I see all sides of this argument and do not see the need to cast aspersions toward Scouting, the military, or individuals therein or therewith affiliated. I think if I were to consider swapping the right shoulder patch, which I wouldn't, it would only be in the spirit of the original intent of the military to signify a flag held by an individual moving forward.


This is not a military conformity or coercive leadership issue, but simply one of conveying the feeling of moving forward. I do believe this is a feeling and attitude that we should encourage with our youth as a sense of spirit and purpose for each individual - and the reverse flag patch would be no different than any of the other motivators to our youth.


Those of you who insist on making negative remarks about the military are absolutely correct in your assessment that there are those who think the military does some things right that Scouts may do wrong.
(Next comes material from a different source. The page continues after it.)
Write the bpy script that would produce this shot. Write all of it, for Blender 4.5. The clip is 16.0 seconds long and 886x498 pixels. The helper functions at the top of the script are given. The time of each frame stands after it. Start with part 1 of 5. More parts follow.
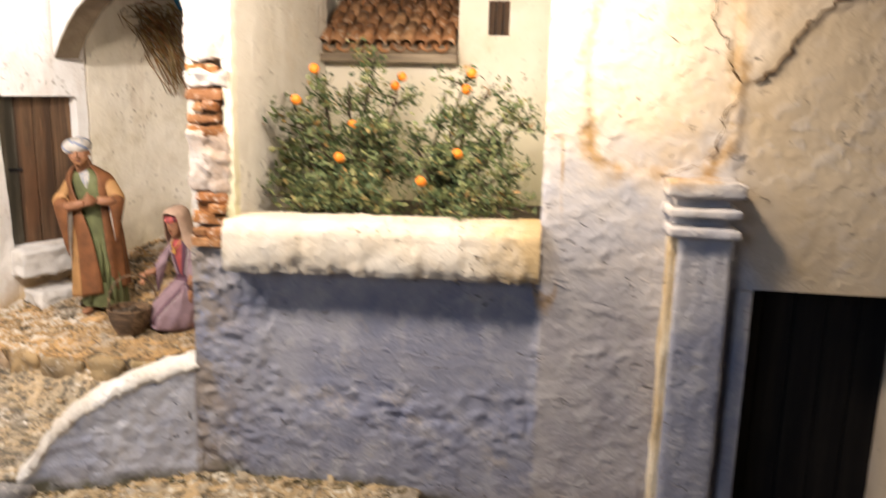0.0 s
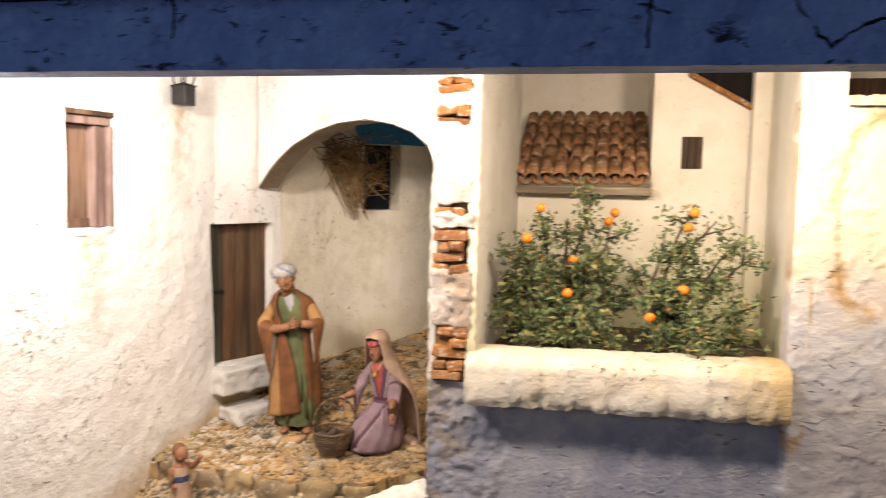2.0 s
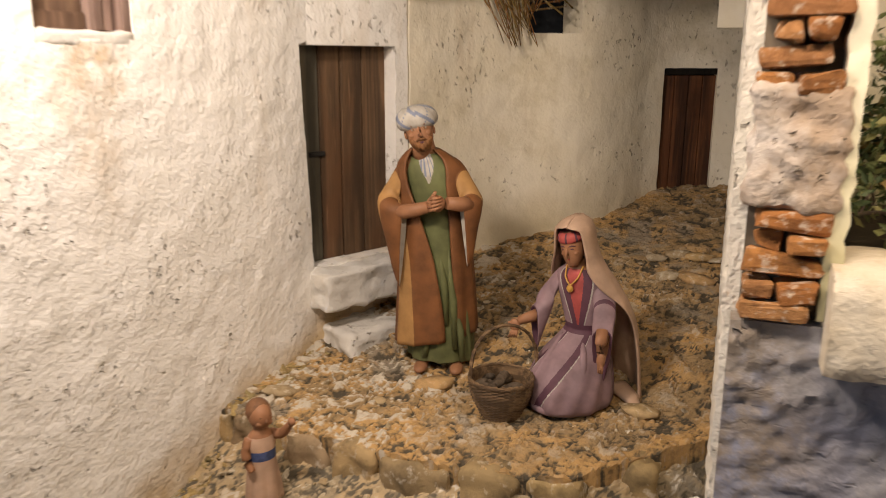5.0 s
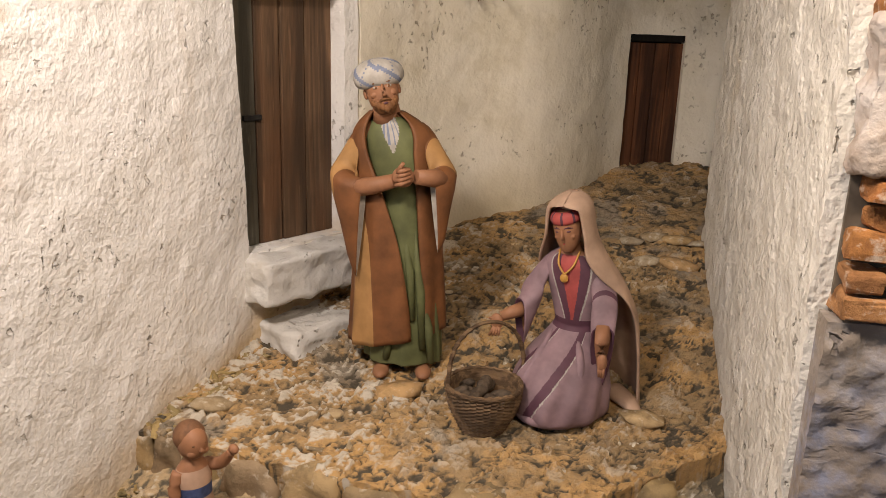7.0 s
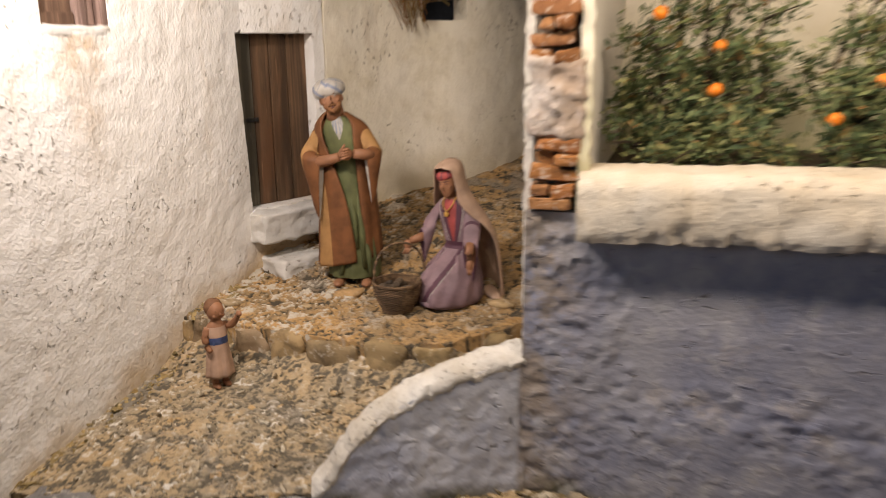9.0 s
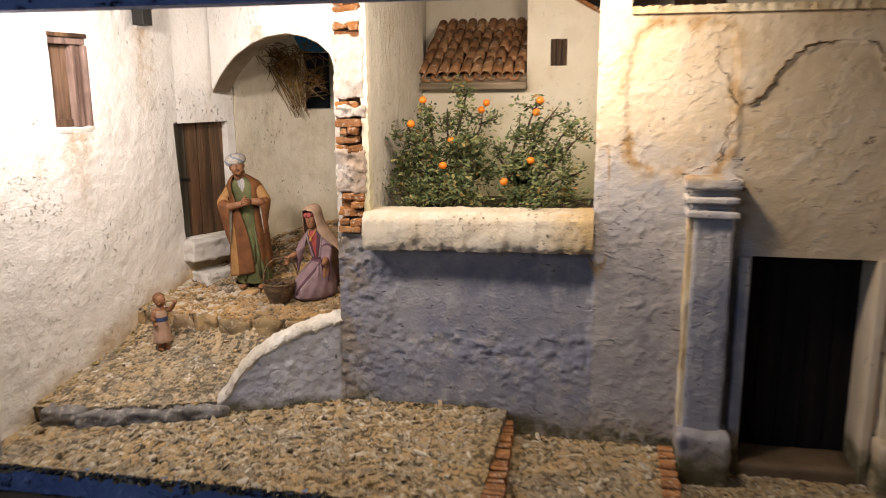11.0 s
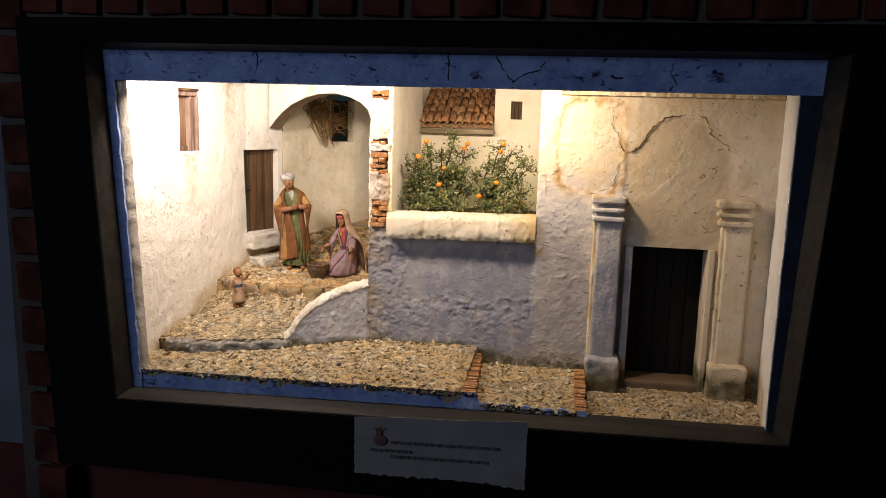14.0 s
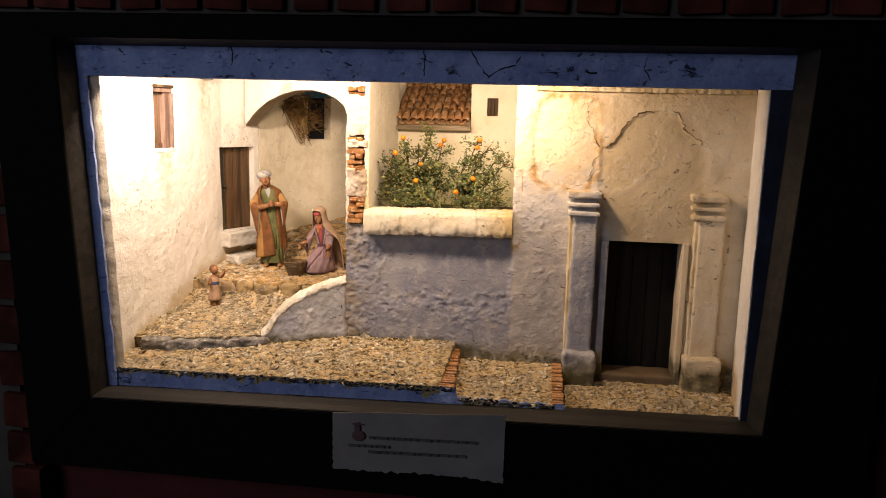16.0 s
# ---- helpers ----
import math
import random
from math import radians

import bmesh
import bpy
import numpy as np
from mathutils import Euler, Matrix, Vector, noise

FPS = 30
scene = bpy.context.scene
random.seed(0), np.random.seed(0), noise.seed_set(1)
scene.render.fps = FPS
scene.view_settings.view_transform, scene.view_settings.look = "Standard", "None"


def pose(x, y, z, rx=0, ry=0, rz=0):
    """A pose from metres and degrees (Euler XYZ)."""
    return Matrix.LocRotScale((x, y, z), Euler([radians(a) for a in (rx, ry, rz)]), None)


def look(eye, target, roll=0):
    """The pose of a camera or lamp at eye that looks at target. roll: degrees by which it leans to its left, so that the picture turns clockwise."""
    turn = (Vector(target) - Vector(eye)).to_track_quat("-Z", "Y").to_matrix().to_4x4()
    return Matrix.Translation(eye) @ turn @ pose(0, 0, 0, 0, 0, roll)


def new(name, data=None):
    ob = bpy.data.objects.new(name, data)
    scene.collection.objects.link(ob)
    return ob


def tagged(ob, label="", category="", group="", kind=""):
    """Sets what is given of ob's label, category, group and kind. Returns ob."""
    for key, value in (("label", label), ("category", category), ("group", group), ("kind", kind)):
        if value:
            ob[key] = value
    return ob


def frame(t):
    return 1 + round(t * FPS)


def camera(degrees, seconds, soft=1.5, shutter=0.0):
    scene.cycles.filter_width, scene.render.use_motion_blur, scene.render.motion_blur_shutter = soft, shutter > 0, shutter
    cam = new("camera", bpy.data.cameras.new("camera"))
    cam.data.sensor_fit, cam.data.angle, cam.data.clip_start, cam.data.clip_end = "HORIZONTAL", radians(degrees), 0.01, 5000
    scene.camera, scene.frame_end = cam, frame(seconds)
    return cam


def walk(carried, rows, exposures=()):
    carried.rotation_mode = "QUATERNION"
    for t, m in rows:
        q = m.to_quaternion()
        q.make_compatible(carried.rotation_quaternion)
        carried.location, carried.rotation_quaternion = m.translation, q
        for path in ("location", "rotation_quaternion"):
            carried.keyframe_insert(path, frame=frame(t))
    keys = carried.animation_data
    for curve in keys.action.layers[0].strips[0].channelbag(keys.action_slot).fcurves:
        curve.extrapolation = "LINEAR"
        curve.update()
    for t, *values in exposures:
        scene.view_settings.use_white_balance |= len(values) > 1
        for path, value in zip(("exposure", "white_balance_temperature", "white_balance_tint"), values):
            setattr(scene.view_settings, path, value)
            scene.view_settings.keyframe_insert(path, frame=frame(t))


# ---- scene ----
cam = camera(59.5, 16.0, soft=0.9, shutter=0.8)
PATH = [
    (0, (0.009, 0.002, 1.504), (-0.264, 1.941, 1.097), 1.4),
    (0.5, (-0.056, -0.008, 1.527), (-0.317, 1.946, 1.194), 1.3),
    (1, (-0.089, -0.021, 1.537), (-0.392, 1.94, 1.288), 1.1),
    (1.5, (-0.112, -0.032, 1.546), (-0.475, 1.926, 1.356), 0.9),
    (2, (-0.149, -0.045, 1.542), (-0.576, 1.902, 1.37), 1.3),
    (2.5, (-0.182, -0.054, 1.537), (-0.684, 1.868, 1.302), 1.6),
    (3, (-0.214, -0.056, 1.53), (-0.779, 1.839, 1.233), 1.3),
    (3.5, (-0.231, -0.013, 1.516), (-0.859, 1.852, 1.157), 0.6),
    (4, (-0.264, 0.125, 1.49), (-0.971, 1.95, 1.074), -0.0),
    (4.2, (-0.273, 0.171, 1.487), (-1.018, 1.976, 1.056), -0.2),
    (6.3, (-0.384, 0.353, 1.449), (-0.85, 2.226, 0.925), 2.0),
    (6.5, (-0.385, 0.356, 1.449), (-0.841, 2.231, 0.924), 2.1),
    (7, (-0.387, 0.365, 1.449), (-0.83, 2.245, 0.931), 1.8),
    (7.5, (-0.386, 0.358, 1.451), (-0.856, 2.23, 0.924), 1.4),
    (8, (-0.373, 0.315, 1.447), (-0.832, 2.187, 0.911), 0.6),
    (8.5, (-0.32, 0.236, 1.445), (-0.848, 2.091, 0.916), -0.3),
    (9, (-0.221, 0.123, 1.473), (-0.756, 1.979, 0.953), -0.5),
    (9.5, (-0.17, 0.012, 1.49), (-0.667, 1.891, 1.019), -0.5),
    (10, (-0.114, -0.098, 1.502), (-0.538, 1.806, 1.059), -0.7),
    (10.2, (-0.081, -0.12, 1.512), (-0.497, 1.786, 1.074), -0.7),
    (12.3, (0.128, -0.54, 1.546), (-0.288, 1.38, 1.171), -0.1),
    (12.5, (0.143, -0.578, 1.547), (-0.272, 1.342, 1.176), -0.1),
    (13, (0.101, -0.689, 1.56), (-0.278, 1.243, 1.204), 0.6),
    (13.5, (0.062, -0.744, 1.574), (-0.264, 1.197, 1.219), 1.0),
    (14, (0.053, -0.761, 1.573), (-0.254, 1.185, 1.228), 1.6),
    (14.5, (0.051, -0.759, 1.576), (-0.255, 1.186, 1.226), 2.0),
    (15, (0.053, -0.762, 1.569), (-0.239, 1.186, 1.223), 2.1),
    (15.5, (0.057, -0.766, 1.566), (-0.223, 1.184, 1.226), 2.0),
    (16, (0.056, -0.766, 1.564), (-0.196, 1.189, 1.223), 1.5),
]
walk(cam, [(t, look(eye, target, roll)) for t, eye, target, roll in PATH],
     [(0, 0.47, 6250, 13), (0.5, 0.42, 6100, 12), (1.0, 0.36, 6050, 11), (1.5, 0.31, 6150, 12), (2, 0.26, 6500, 14), (2.5, 0.18, 6700, 14), (3, 0.02, 6650, 14), (3.5, -0.10, 6900, 14), (4, -0.30, 7650, 14), (4.5, -0.28, 7400, 14), (6.5, -0.24, 6600, 14), (7, -0.18, 6600, 14), (8.5, -0.24, 6550, 14), (9.5, -0.22, 6450, 14), (10.2, -0.25, 6500, 14), (12.5, 0.02, 6500, 14), (13.5, 0.15, 6800, 14), (14.5, 0.25, 7600, 15), (15.5, 0.28, 8300, 18), (16, 0.28, 8400, 20)])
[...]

Marching formations and flag ceremonies are among these, but only in some form and content. These group movement and patriotic ceremony actions are borrowed directly from the military and Veterans have every right to want to see the boys achieve the crispness and dignity that should be shown.


Those of you Scouts who don't respect the military and military decorum would do well to stop imitating it, however... that would mean you may need to step away from the most outstanding youth service organization in the world. ...So outstanding because it was conceived and structured by a military mind and supported by civilians and military people over the years. Scouting continues to be a vision of what we ALL hope for - young men who are outstanding family men, solid citizens, good stewards of our Earth, able to provide sensible leadership that avoids world conflict while preserving freedom, and finally the part you may be forgetting - Duty to God and Country.


In the event of a safety threat or oppression of our people, our Scouts, as soldiers, have historically been numbered well among those who tried hardest to avoid loss and those who fought hardest to defend freedom. The flag facing as though our young men are moving forward would not be out of disrespect, but rather the deepest of respect for the Boy Scouts of America for its unwavering values and dedication to future well-being of our nation.